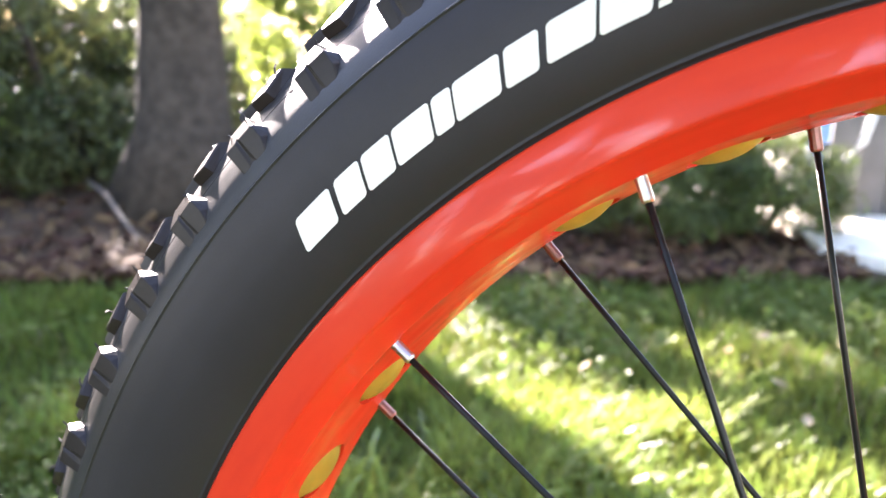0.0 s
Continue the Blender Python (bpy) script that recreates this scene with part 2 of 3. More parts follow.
def blades(rng, count, xr, yr, keep, height, width):
    """Tapering bent grass blades over a field, where keep(x, y) holds."""
    x, y = rng.uniform(*xr, count * 3), rng.uniform(*yr, count * 3)
    ok = np.flatnonzero(keep(x, y))[:count]
    x, y = x[ok], y[ok]
    n = len(x)
    clump = 0.8 + 0.22 * np.sin(7.3 * x + 2.1 * np.sin(5.1 * y)) * np.sin(6.1 * y + 1.7 * np.sin(4.3 * x)) + 0.15 * np.sin(17 * x + 3) * np.sin(19 * y)
    h = height * clump * rng.uniform(0.45, 1.25, n)
    a = rng.uniform(0, 2 * math.pi, n)
    lean = h * np.abs(rng.normal(0.45, 0.42, n))
    t = a + 1.57 + rng.normal(0, 0.5, n)
    w = width * rng.uniform(0.6, 1.4, n) / 2
    z = 0.012 * np.sin(1.7 * x + 0.5) * np.sin(1.3 * y + 1.0) + 0.005 * np.sin(5 * x) * np.cos(4.3 * y) - 0.006
    root, side = np.stack([x, y, z], 1), np.stack([np.cos(t) * w, np.sin(t) * w, 0 * w], 1)
    way, up = np.stack([np.cos(a) * lean, np.sin(a) * lean, 0 * a], 1), np.stack([0 * h, 0 * h, h], 1)
    V = np.stack([root - side, root + side, root - side * .85 + way * .35 + up * .55, root + side * .85 + way * .35 + up * .55, root + way + up * .92], 1).reshape(-1, 3)
    b = np.arange(n)[:, None] * 5
    F = [tuple(q) for q in (b + [0, 1, 3, 2]).tolist()] + [tuple(q) for q in (b + [2, 3, 4]).tolist()]
    return V.tolist(), F


def edge_line(x):
    """The bed's front edge for arrays of x."""
    return 1.72 + 0.42 * (x + 0.6) - 0.10 * (x + 0.6) ** 2 + 0.05 * np.sin(3.1 * x + 0.4)


def clover_leaves(rng, count, xr, yr):
    """Small three-leaved weeds: flat diamond leaflets on the lawn, in loose patches."""
    V, F = [], []
    while len(F) < count * 3:
        x, y = rng.uniform(*xr), rng.uniform(*yr)
        if y > bed_edge(x) - 0.05 or math.sin(5.3 * x + 1.1) * math.sin(4.1 * y + 0.6 + 2 * math.sin(2.2 * x)) < rng.uniform(0.0, 0.9):
            continue
        m = pose(x, y, ground_height(x, y) + rng.uniform(0.03, 0.062), rng.normal(0, 24), rng.normal(0, 24), rng.uniform(0, 360))
        size = rng.uniform(0.007, 0.015)
        for k in range(3):
            turn = Matrix.Rotation(radians(120 * k + rng.uniform(-15, 15)), 4, "Z")
            b = len(V)
            V += [m @ (turn @ Vector(p)) * 1.0 for p in ((0.001, 0, 0), (size * .6, size * .42, size * .16), (size, 0, size * .05), (size * .6, -size * .42, size * .16))]
            F.append((b, b + 1, b + 2, b + 3))
    return V, F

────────

-- GOAL OF THE EXERCISE --
Reproduce the listing exactly. Leave its pictures out.

-- COMPLETED EXERCISE --
0.0 s
Continue the Blender Python (bpy) script that recreates this scene with part 2 of 3. More parts follow.
def blades(rng, count, xr, yr, keep, height, width):
    """Tapering bent grass blades over a field, where keep(x, y) holds."""
    x, y = rng.uniform(*xr, count * 3), rng.uniform(*yr, count * 3)
    ok = np.flatnonzero(keep(x, y))[:count]
    x, y = x[ok], y[ok]
    n = len(x)
    clump = 0.8 + 0.22 * np.sin(7.3 * x + 2.1 * np.sin(5.1 * y)) * np.sin(6.1 * y + 1.7 * np.sin(4.3 * x)) + 0.15 * np.sin(17 * x + 3) * np.sin(19 * y)
    h = height * clump * rng.uniform(0.45, 1.25, n)
    a = rng.uniform(0, 2 * math.pi, n)
    lean = h * np.abs(rng.normal(0.45, 0.42, n))
    t = a + 1.57 + rng.normal(0, 0.5, n)
    w = width * rng.uniform(0.6, 1.4, n) / 2
    z = 0.012 * np.sin(1.7 * x + 0.5) * np.sin(1.3 * y + 1.0) + 0.005 * np.sin(5 * x) * np.cos(4.3 * y) - 0.006
    root, side = np.stack([x, y, z], 1), np.stack([np.cos(t) * w, np.sin(t) * w, 0 * w], 1)
    way, up = np.stack([np.cos(a) * lean, np.sin(a) * lean, 0 * a], 1), np.stack([0 * h, 0 * h, h], 1)
    V = np.stack([root - side, root + side, root - side * .85 + way * .35 + up * .55, root + side * .85 + way * .35 + up * .55, root + way + up * .92], 1).reshape(-1, 3)
    b = np.arange(n)[:, None] * 5
    F = [tuple(q) for q in (b + [0, 1, 3, 2]).tolist()] + [tuple(q) for q in (b + [2, 3, 4]).tolist()]
    return V.tolist(), F


def edge_line(x):
    """The bed's front edge for arrays of x."""
    return 1.72 + 0.42 * (x + 0.6) - 0.10 * (x + 0.6) ** 2 + 0.05 * np.sin(3.1 * x + 0.4)


def clover_leaves(rng, count, xr, yr):
    """Small three-leaved weeds: flat diamond leaflets on the lawn, in loose patches."""
    V, F = [], []
    while len(F) < count * 3:
        x, y = rng.uniform(*xr), rng.uniform(*yr)
        if y > bed_edge(x) - 0.05 or math.sin(5.3 * x + 1.1) * math.sin(4.1 * y + 0.6 + 2 * math.sin(2.2 * x)) < rng.uniform(0.0, 0.9):
            continue
        m = pose(x, y, ground_height(x, y) + rng.uniform(0.03, 0.062), rng.normal(0, 24), rng.normal(0, 24), rng.uniform(0, 360))
        size = rng.uniform(0.007, 0.015)
        for k in range(3):
            turn = Matrix.Rotation(radians(120 * k + rng.uniform(-15, 15)), 4, "Z")
            b = len(V)
            V += [m @ (turn @ Vector(p)) * 1.0 for p in ((0.001, 0, 0), (size * .6, size * .42, size * .16), (size, 0, size * .05), (size * .6, -size * .42, size * .16))]
            F.append((b, b + 1, b + 2, b + 3))
    return V, F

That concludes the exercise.